Но в своем роде воевода Дмитрий Боброк-Волынец был все же среди этих людей исключением. Не зря ведь он говорит о себе великому князю московскому, что «множество примет испытах на многих битвах», и все они ему явны. Он — воин от головы до пят, и потому в первую очередь ему важны и внятны именно воинские приметы. Познания Волынца питаются от воинского предания, уходящего в глубь времен. Вспомним, что древнегреческие и древнеримские полководцы имели привычку гадать о судьбе сражений по различным приметам, в том числе по полету птиц, по их внутренностям и т. д.

Но у Волынца и свой опыт, собственно славянский, и потому он не только внимает звукам вражьего становища, крику зверей и птиц, но и вопрошает землю. Это ведь та самая мать сыра-земля наших былин и песен, которую народное мнение издавна почитало особо, исключительно, до обожествления. Такой уровень и накал почитания мог возникнуть, понятно, лишь у оседлого народа, народа-земледельца, каждое поколение которого с детства и до старости связано с землей неотсыхающей пуповиной труда.

Может быть, и воины-захватчики воспевали землю, дикую степь, тучность ее пастбищ, красоту ее весеннего цветения, но какое им было дело до той земли, которую нужно ежегодно обихаживать, вспахивать и засевать, поливать и удобрять, примеряться к ее норову, прислушиваться к ее голосу, жить при ней постоянно, ступать по ней босыми ногами, устраивать в ней жилища? Разве могли они полюбить и понять такую землю?

И потому на поле Куликово для разрешения полуторавекового спора вышли не просто угнетенные и угнетатели, русские и воинство Мамая, вышли представители двух различных мироукладов, двух типов отношения к земле. Культура укоренения, почвенности, оседлости, служения земле противостала перекатипольному типу существования — вот что, помимо всего прочего, стало очевидно на Куликовом поле утром 8 сентября 1380 года.

В этом смысле слушание земли в канун битвы полнится еще одним дополнительным смыслом.

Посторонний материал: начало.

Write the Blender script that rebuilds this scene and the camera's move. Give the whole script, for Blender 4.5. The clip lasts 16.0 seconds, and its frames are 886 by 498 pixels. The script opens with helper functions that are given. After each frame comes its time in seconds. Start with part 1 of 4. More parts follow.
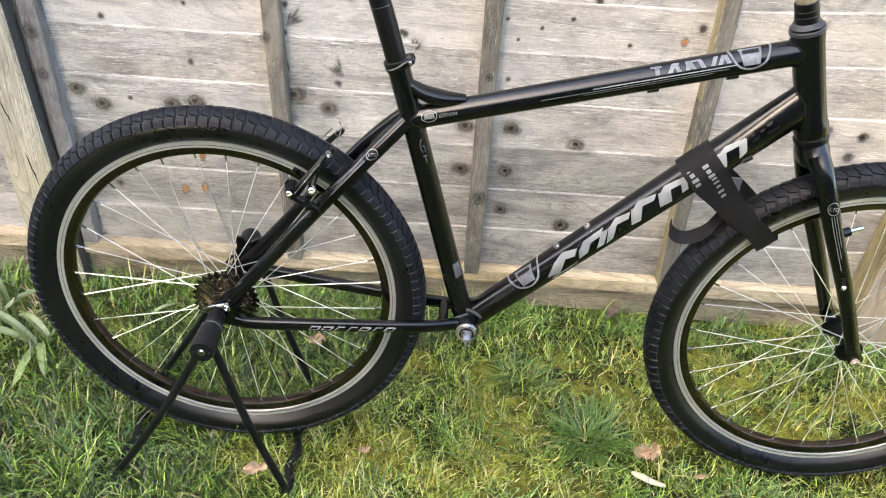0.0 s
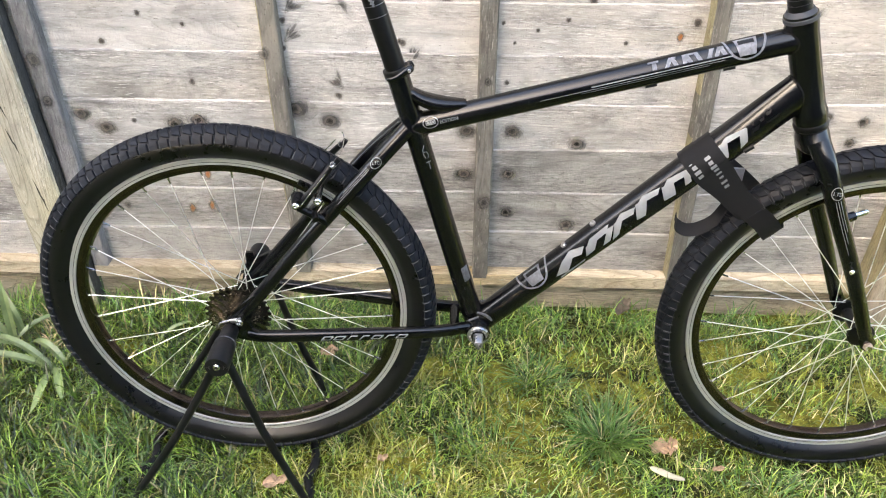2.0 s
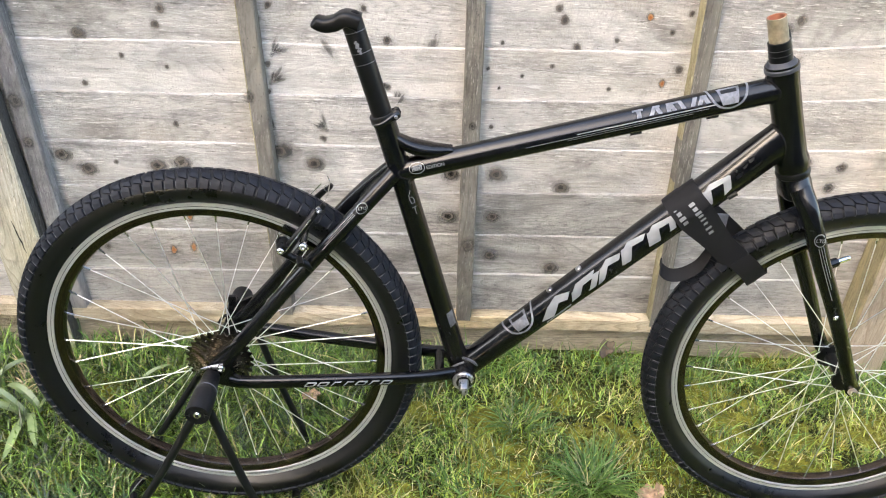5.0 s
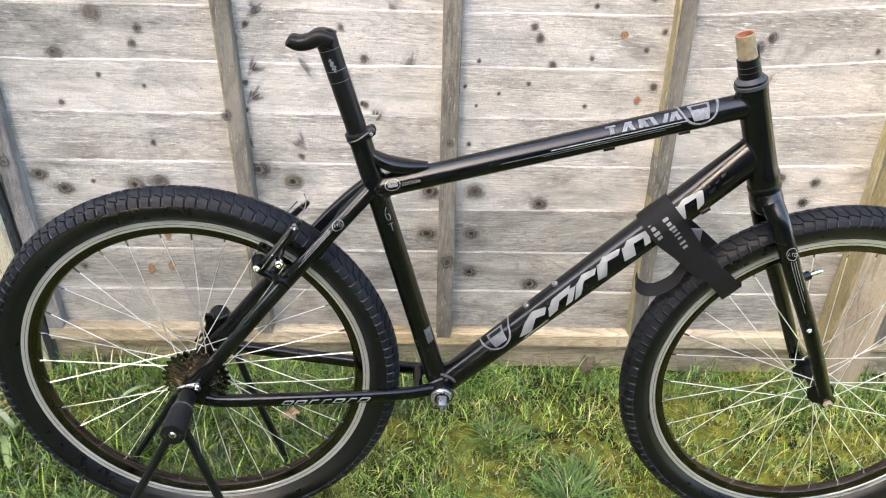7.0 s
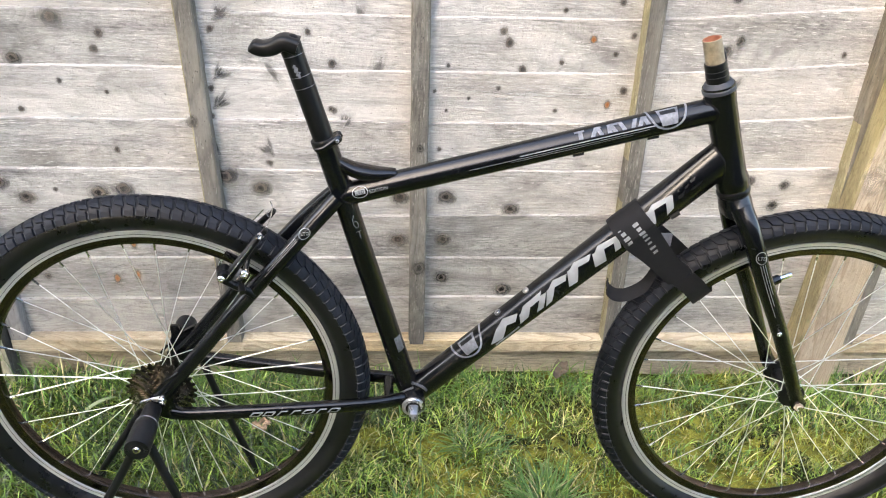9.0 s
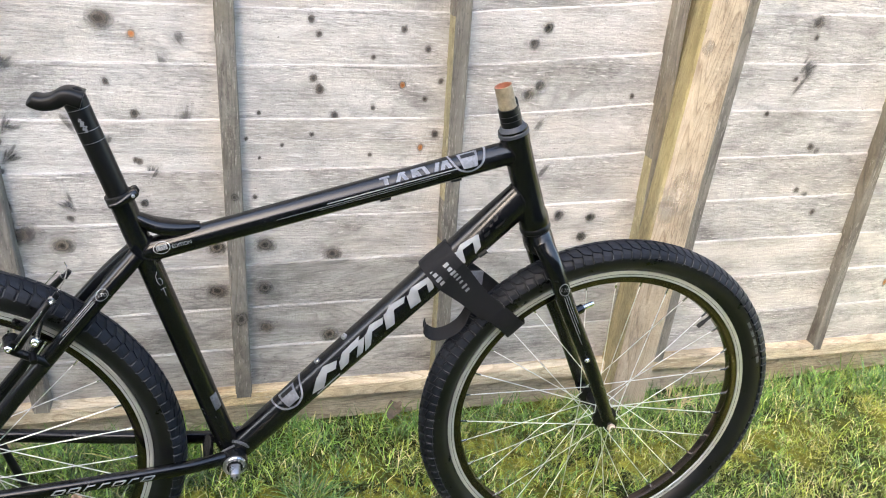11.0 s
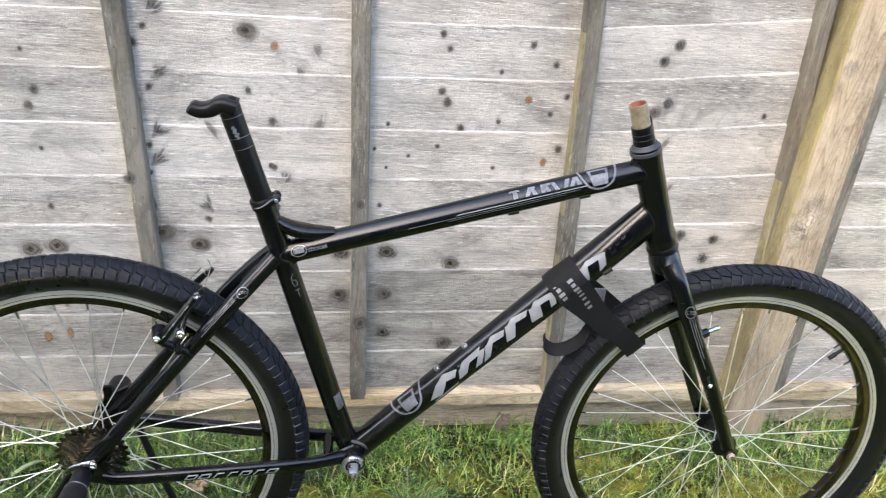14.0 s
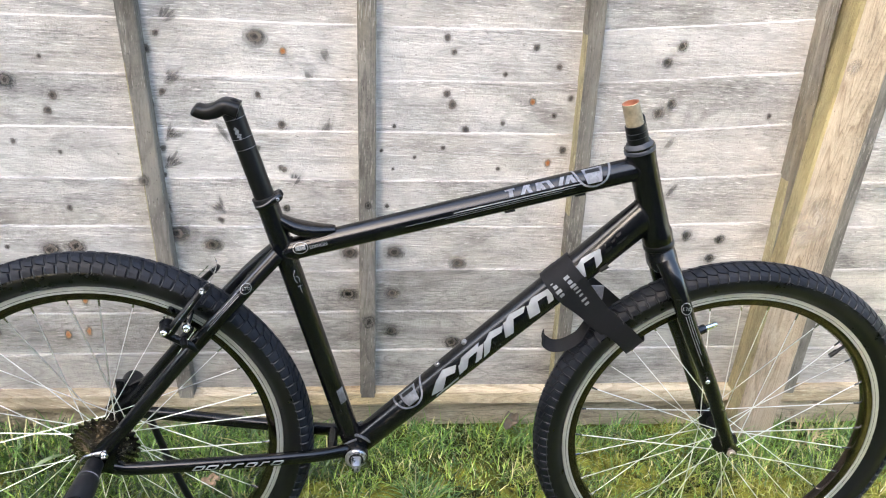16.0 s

Два русских человека, за полночь выехавшие на средину поля, как бы испрашивают у своей земли благословения перед боем, испытывают ее волю. Известно, что во время сборов в поход великий князь московский Дмитрий Иванович ездил в Троицкий монастырь к игумену Сергию Радонежскому, беседовал о ним и получил благословение на поход против Мамая. То была встреча двух выдающихся современников, в равной степени чающих «воскресения Руси из мертвых». Мудрый старец, один из деятельнейших духовных собирателей земли вокруг Москвы, вооружил тогда молодого князя благим словом о грядущей победе. Но, видимо, это духовное благословение было бы неполным, неокончательным, если бы в ночь на восьмое Дмитрий не получил благословения еще и от самой земли, не услышал бы из уст воеводы-соратника ее голос, плачущий и надеющийся.

Вот почему Слушание Земли в канун Куликовской битвы — для нас не просто один из поэтичнейших эпизодов древнерусской воинской повести, сравнимый по силе лирического чувства со «Словом о полку Игореве», — а еще и символ особой идейной наполненности. Можно сказать, что это своего рода самостоятельный русский отклик на миф об Антее, отклик, отдаленный во времени, но вовсе не вторичный по смыслу.

III

Итак, великий князь московский и его воевода расстались под утро, и вскоре впечатления необычной ночной поездки неумолимо должны были вытесниться из их сознания иными, куда более мощными, ослепительными впечатлениями.

Под глухим туманным пологом завязывалось то утро. Последние приказы и напутствия, последние наряды полкам глохли в сырой мгле. Затем — нежданный ветер, солнце и громада вражеской рати на противоположном конце поля, медленное неумолимое схождение двух живых стен, выезд единоборцев на поединок, бескорыстная жертва Александра Пересвета, положившего душу «за други своя». Наконец, чудовищный треск от столкновения двух воинств. Кажется, никто из них не мог теперь слышать под собою землю, но именно теперь-то она и восстонала, и возрыдала во весь голос, обожженная ручьями горячей крови, отягощенная грудами тел.

Потому что, когда гибнут ее защитники, родимая земля не может не плакать.

Потому что, когда больно им, больно и ей вдвойне.

Из нее они вышли и в нее вернутся, но теперь — между первым и последним — они еще постоят за нее крепко, чтобы не топтало ее вражье копыто, чтобы не плевал на нее чужак.

И так они стояли в тот день — час, и другой, и третий, пока солнце не покатилось на запад и пока ордынцы не покатились с поля, потрясенные ударом засадного полка и всех других русских полков, которые воспрянули духом с появлением засадного.

А земля все рыдала до самой ночи, под вскрики раненых и умирающих, под клики победителей, она все рыдала свирельным своим голосом, хотя в звуках его различались теперь не только скорбь и обида, но также и тихая мелодия надежды, многотрудный вздох облегчения.